The base case is easy:

f(i, 0) = len(0, i)   (i.e., if there are no line breaks)

The recursive case is:

f(i, j) = the minimum over all 0 <= k < i of max(f(k, j-1), len(k+1, i))

That is, to find the best way to break the first i words into j+1 lines (i.e. using j line breaks), we can try the following for every shorter k-word prefix: determine the best way to break that k-word prefix into j lines (i.e. using j-1 line breaks), and compare the maximum width we get from that with the width that results from putting the rest of the i-k words on a single line at the end. Each prefix gives us a different candidate solution, so we can pick the best of all of them.

Constructing a solution

Now that we can calculate the optimal width f(m, n), how can we use this to actually construct a solution?
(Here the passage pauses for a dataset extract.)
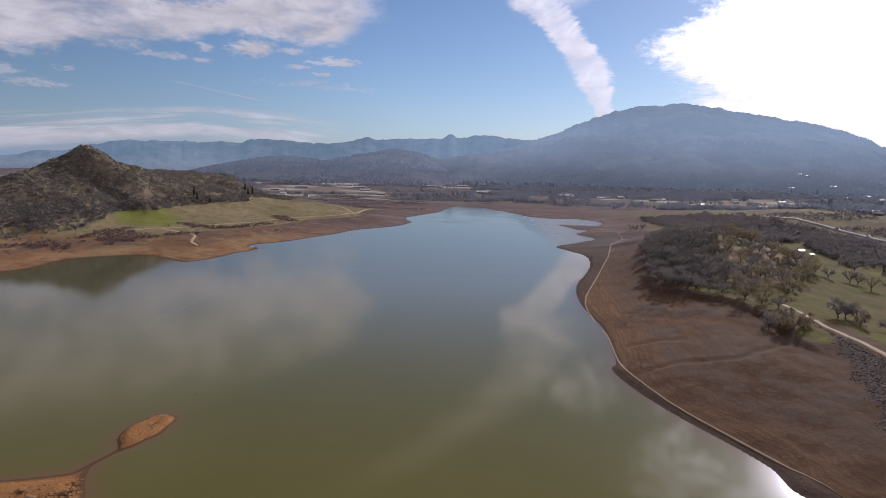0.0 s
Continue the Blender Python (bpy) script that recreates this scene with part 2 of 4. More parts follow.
def ground_paint(n):
    p = place_of(n)
    x, y, z = n.xyz(p)
    broad = n.noise(p, 0.012, 5, 0.6)
    mid = n.noise(p, 0.07, 6, 0.62)
    grain = n.noise(p, 0.7, 5, 0.7)
    # strand lines left by the falling water
    level = n.add(n.mul(z, 1.0), n.mul(mid, 0.5))
    lines = n.noise(n.join(n.mul(x, 0.004), n.mul(y, 0.004), level), 4.2, 5, 0.7)
    soil = n.mix(n.step(n.add(n.mul(broad, 0.4), n.mul(mid, 0.6)), 0.38, 0.62), (0.150, 0.083, 0.044), (0.29, 0.174, 0.094))
    dark_soil = n.mix(n.step(mid, 0.35, 0.65), (0.078, 0.044, 0.026), (0.132, 0.076, 0.042))
    gold = n.mix(n.step(mid, 0.3, 0.7), (0.222, 0.101, 0.035), (0.322, 0.160, 0.058))
    soil = n.mix(n.attr("near"), soil, gold)
    dark_soil = n.mix(n.mul(n.mul(n.step(y, 215.0, 290.0, 0.0, 0.8), n.step(x, 165.0, 110.0)), n.step(broad, 0.30, 0.55, 0.25, 1.0)), dark_soil, (0.182, 0.100, 0.052))
    soil = n.mix(n.attr("east"), soil, dark_soil)
    flats = n.noise(n.stretch(p, 0.004, 0.035, 0), 1.0, 5, 0.6)
    # far lakebed greyed and purpled: distance haze put into the soil colour
    hazed_soil = n.mix(n.step(flats, 0.5, 0.66, 0.0, 0.7), n.mix(n.step(mid, 0.3, 0.7), (0.088, 0.070, 0.080), (0.142, 0.112, 0.120)), (0.240, 0.192, 0.190))
    hazed_soil = n.mix(n.step(flats, 0.45, 0.34, 0.0, 0.6), hazed_soil, (0.072, 0.054, 0.052))
    soil = n.mix(n.attr("far_mud"), soil, hazed_soil)
    soil = n.mix(n.mul(n.step(lines, 0.42, 0.58, 0.0, 0.48), n.sub(1.0, n.mul(n.attr("near"), 0.5))), soil, n.mix(n.attr("east"), (0.16, 0.074, 0.034), (0.060, 0.032, 0.019)))
    soil = n.mix(n.step(grain, 0.5, 0.75, 0.0, 0.35), soil, n.mix(n.attr("east"), (0.36, 0.22, 0.115), (0.17, 0.094, 0.047)))
    tan = n.noise(n.stretch(p, 1.0, 0.6, 0), 0.022, 6, 0.65)
    tan = n.mul(n.step(tan, 0.50, 0.60, 0.0, 0.6), n.mul(n.sub(1.0, n.attr("near")), n.sub(1.0, n.attr("east"))))
    soil = n.mix(n.mul(tan, n.sub(1.0, n.attr("far_mud"))), soil, (0.275, 0.190, 0.098))
    clods = n.noise(n.stretch(p, 1.0, 0.45, 0), 0.16, 5, 0.78)
    soil = n.mix(n.mul(n.step(clods, 0.54, 0.66, 0.0, 0.42), n.sub(1.0, n.attr("near"))), soil, n.mix(n.attr("east"), (0.090, 0.055, 0.038), (0.052, 0.032, 0.022)))
    scrub = n.step(n.add(mid, n.mul(broad, 0.4)), 0.64, 0.76, 0.0, 0.75)
    soil = n.mix(n.mul(scrub, n.step(z, 2.0, 5.0)), soil, (0.092, 0.064, 0.050))
    speck = n.noise(p, 2.2, 4, 0.75)
    soil = n.mix(n.mul(n.step(speck, 0.56, 0.66, 0.0, 0.5), n.add(0.7, n.mul(n.attr("near"), 0.7))), soil, (0.10, 0.060, 0.035))
    soil = n.mix(n.step(speck, 0.38, 0.30, 0.0, 0.4), soil, (0.46, 0.31, 0.18))
    grit = n.noise(p, 1.7, 5, 0.8)
    soil = n.mix(n.mul(n.attr("near"), n.step(grit, 0.52, 0.64, 0.0, 0.75)), soil, (0.115, 0.060, 0.028))
    soil = n.mix(n.mul(n.attr("near"), n.step(grit, 0.45, 0.35, 0.0, 0.5)), soil, (0.46, 0.29, 0.14))
    wet = n.math("MAXIMUM", n.step(n.add(z, n.mul(n.sub(mid, 0.5), 0.25)), 0.45, 0.15), n.mul(n.attr("strand"), n.step(mid, 0.25, 0.6, 1.0, 0.75)))
    soil = n.mix(n.mul(wet, 0.85), soil, n.mix(n.attr("east"), (0.062, 0.040, 0.027), (0.046, 0.031, 0.024)))
    dry = n.mix(n.step(n.add(n.mul(mid, 0.6), n.mul(broad, 0.5)), 0.42, 0.68), (0.225, 0.176, 0.104), (0.160, 0.140, 0.074))
    olive = n.mix(n.step(n.add(n.mul(mid, 0.6), n.mul(broad, 0.5)), 0.42, 0.68), (0.100, 0.082, 0.025), (0.068, 0.066, 0.015))
    olive = n.mix(n.mul(n.attr("far_mud"), 0.7), olive, (0.135, 0.100, 0.056))
    patchy = n.noise(p, 0.035, 7, 0.68)
    dry = n.mix(n.step(patchy, 0.52, 0.66, 0.0, 0.7), dry, (0.118, 0.098, 0.044))
    dry = n.mix(n.step(patchy, 0.44, 0.34, 0.0, 0.6), dry, (0.32, 0.245, 0.125))
    olive = n.mix(n.step(patchy, 0.50, 0.60, 0.0, 0.7), olive, (0.118, 0.088, 0.046))
    olive = n.mix(n.step(patchy, 0.45, 0.36, 0.0, 0.7), olive, (0.106, 0.112, 0.021))
    olive = n.mix(n.mul(n.step(x, 420.0, 500.0), 0.85), olive, n.mix(n.step(patchy, 0.4, 0.6), (0.165, 0.132, 0.090), (0.118, 0.096, 0.066)))
    grass = n.mix(n.attr("olive"), dry, olive)
    grass = n.mix(n.step(grain, 0.4, 0.7, 0.0, 0.4), grass, n.mix(n.attr("olive"), (0.20, 0.150, 0.068), (0.120, 0.094, 0.040)))
    tussock = n.noise(n.stretch(p, 1.0, 0.4, 0), 0.2, 5, 0.78)
    grass = n.mix(n.step(tussock, 0.53, 0.66, 0.0, 0.55), grass, (0.088, 0.072, 0.034))
    grass = n.mix(n.step(tussock, 0.45, 0.34, 0.0, 0.25), grass, n.mix(n.attr("olive"), (0.29, 0.225, 0.12), (0.165, 0.132, 0.06)))
    green = n.mix(n.step(mid, 0.3, 0.7), (0.132, 0.143, 0.033), (0.168, 0.168, 0.047))
    grass = n.mix(n.attr("green"), grass, green)
    edge = n.step(n.add(n.attr("grass"), n.add(n.mul(n.sub(mid, 0.5), 1.0), n.mul(n.sub(broad, 0.5), 0.9))), 0.42, 0.58)
    colour = n.mix(edge, soil, grass)
    wood = n.mix(n.step(mid, 0.35, 0.7), (0.100, 0.078, 0.062), (0.165, 0.128, 0.086))
    wood = n.mix(n.step(n.add(n.noise(p, 0.045, 5, 0.7), n.mul(n.attr("open"), 0.14)), 0.60, 0.70, 0.0, 0.85), wood, (0.265, 0.200, 0.10))
    colour = n.mix(n.step(n.add(n.attr("wood"), n.mul(n.sub(mid, 0.5), 0.8)), 0.4, 0.6), colour, wood)
    # valley floor blued, the haze above it painted into the ground
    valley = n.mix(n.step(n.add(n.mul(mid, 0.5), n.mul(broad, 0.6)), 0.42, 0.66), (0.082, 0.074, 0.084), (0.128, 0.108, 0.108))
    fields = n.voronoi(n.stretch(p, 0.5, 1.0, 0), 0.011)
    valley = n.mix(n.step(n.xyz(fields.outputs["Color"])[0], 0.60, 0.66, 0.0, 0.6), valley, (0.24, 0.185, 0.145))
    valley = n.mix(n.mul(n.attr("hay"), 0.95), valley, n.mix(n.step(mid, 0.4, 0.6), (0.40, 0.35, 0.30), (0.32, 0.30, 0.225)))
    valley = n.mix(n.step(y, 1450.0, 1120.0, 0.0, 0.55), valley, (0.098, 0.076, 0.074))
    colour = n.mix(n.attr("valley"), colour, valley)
    stone = n.mix(n.step(n.noise(p, 1.1, 4, 0.7), 0.35, 0.7), (0.042, 0.031, 0.027), (0.120, 0.088, 0.072))
    colour = n.mix(n.step(n.add(n.attr("riprap"), n.mul(n.sub(mid, 0.5), 0.5)), 0.25, 0.6), colour, stone)
    relief = n.add(n.mul(grain, 0.5), n.mul(mid, 1.5))
    return colour, n.bump(n.add(relief, n.mul(lines, 0.15)), 0.6, 0.6), n.math("SUBTRACT", 0.92, n.mul(wet, 0.2))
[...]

Fortunately there is a standard technique in dynamic programming for this. The fastest way is to record, during calculation of f(i, j), the (actually a, since there may in general be multiple optimal solutions) value of k that produced the minimum in a predecessor table pred[i][j]. Having calculated f(m, n) and filled in the predecessor table, we can then construct an optimal solution by walking backwards through it: pred[i][j] tells us a value k such that we can produce an optimal solution by adding a line break after word k, so add a line break there, and then look at pred[k][j-1] to find the position of the previous line break, continuing on until j reaches 0.

Time and space complexity

If the recursion is memoised using dynamic programming, then there are at most O(mn) different parameter combinations that f() could be called with (i ranges between 0 and m, and j ranges between 0 and n), and the time spent outside of recursive calls is O(m) (k can range between 0 and m, and the computation for each value of k is O(1)), so the time complexity of this solution is O(nm^2). The space complexity is O(mn), but by switching to a bottom-up DP this can easily be reduced to O(m), since while computing f(i, j) we only ever need access to values of f() for which the second parameter is j-1, meaning it suffices to actually store just the size-(m+1) array of computed values f(q, j-1) for 0 <= q <= m.